UPDATED: A Swedish citizen was among the victims of the attacks that killed more than 120 people in Paris on Friday, while another was injured, the foreign ministry said on Saturday.

Swede confirmed dead after Paris terror attacks
Emergency services in Paris's 10th district on Friday night. Photo: Jacques Brinon/TT/AP

LIVE: Follow the latest developments on The Local France

More than 120 people were killed in a series of coordinated bombings and shootings across Paris on Friday, including around 100 shot dead in a bloodbath at a rock concert.

“We have information that one person of Swedish nationality was wounded by gunfire and another was killed,” said Johan Tegel, a ministry spokesman told public television in the early hours of Saturday morning.

The news was confirmed by Swedish Interior Minister Anders Ygeman, speaking to Sveriges Radio in the afternoon.

Read witness accounts of the attacks on The Local France

Sweden's Foreign Minister Margot Wallström was among the first global figureheads rushing to condemn the attacks on Friday, describing the violence as “horrible news”.
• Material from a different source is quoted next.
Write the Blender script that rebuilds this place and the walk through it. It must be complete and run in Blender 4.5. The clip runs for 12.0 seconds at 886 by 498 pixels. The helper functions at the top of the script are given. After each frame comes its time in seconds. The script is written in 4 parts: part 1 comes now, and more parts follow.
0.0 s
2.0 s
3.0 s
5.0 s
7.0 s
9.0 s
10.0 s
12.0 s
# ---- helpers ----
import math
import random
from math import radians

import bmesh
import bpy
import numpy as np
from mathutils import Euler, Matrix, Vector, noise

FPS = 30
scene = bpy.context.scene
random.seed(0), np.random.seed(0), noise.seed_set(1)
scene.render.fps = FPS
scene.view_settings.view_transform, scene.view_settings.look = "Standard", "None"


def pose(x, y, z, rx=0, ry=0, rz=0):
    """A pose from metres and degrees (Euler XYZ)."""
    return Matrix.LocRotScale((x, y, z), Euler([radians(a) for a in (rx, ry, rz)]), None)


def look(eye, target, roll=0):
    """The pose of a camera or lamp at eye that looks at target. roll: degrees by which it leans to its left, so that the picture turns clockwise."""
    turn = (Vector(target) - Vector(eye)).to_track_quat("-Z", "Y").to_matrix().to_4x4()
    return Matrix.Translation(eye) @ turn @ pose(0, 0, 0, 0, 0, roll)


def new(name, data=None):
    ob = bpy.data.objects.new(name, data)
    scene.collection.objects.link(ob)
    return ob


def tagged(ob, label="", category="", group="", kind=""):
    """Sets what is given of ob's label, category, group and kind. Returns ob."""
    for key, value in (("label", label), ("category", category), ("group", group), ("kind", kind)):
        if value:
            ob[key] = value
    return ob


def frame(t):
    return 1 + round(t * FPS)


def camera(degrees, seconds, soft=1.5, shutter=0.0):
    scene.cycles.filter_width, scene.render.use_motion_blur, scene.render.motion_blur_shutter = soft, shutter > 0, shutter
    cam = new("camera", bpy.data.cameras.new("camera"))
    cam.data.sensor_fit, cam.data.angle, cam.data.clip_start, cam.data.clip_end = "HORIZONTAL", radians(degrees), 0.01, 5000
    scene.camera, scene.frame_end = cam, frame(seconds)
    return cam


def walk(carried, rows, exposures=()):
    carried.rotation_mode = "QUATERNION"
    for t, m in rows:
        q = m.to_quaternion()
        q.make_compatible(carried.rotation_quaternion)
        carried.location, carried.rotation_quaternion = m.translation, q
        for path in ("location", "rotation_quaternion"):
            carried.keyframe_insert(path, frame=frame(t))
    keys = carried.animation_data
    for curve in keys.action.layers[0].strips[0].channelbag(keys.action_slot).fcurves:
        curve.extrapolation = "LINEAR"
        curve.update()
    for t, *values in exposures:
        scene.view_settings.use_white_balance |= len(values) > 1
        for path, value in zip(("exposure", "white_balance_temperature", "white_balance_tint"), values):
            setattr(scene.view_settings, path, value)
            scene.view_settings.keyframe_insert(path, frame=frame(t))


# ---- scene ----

Prime Minister Stefan Löfven told a press conference just after noon on Saturday that Swedes were “grieving” for France and for the Swedish victims.

“We think of the victims and their relatives, of parents who have lost their children. One Swede is dead and we have information that another Swede has been wounded in a shooting. We are in touch with their families,” he said.

Stockholmers also joined members of the French community living in the Swedish capital and held a peaceful rally in Sergel's torg, one of the largest public squares in the city.

Horrible news from Paris tonight. Our thoughts and support goes to France and all those affected by the deadly attacks.

Meanwhile Swedish officials announced that they were stepping up security in the wake of the terror in France and ahead of Sweden's Euro 2016 qualifier against Denmark in Solna, north of Stockholm, scheduled to kick off at 8.45pm.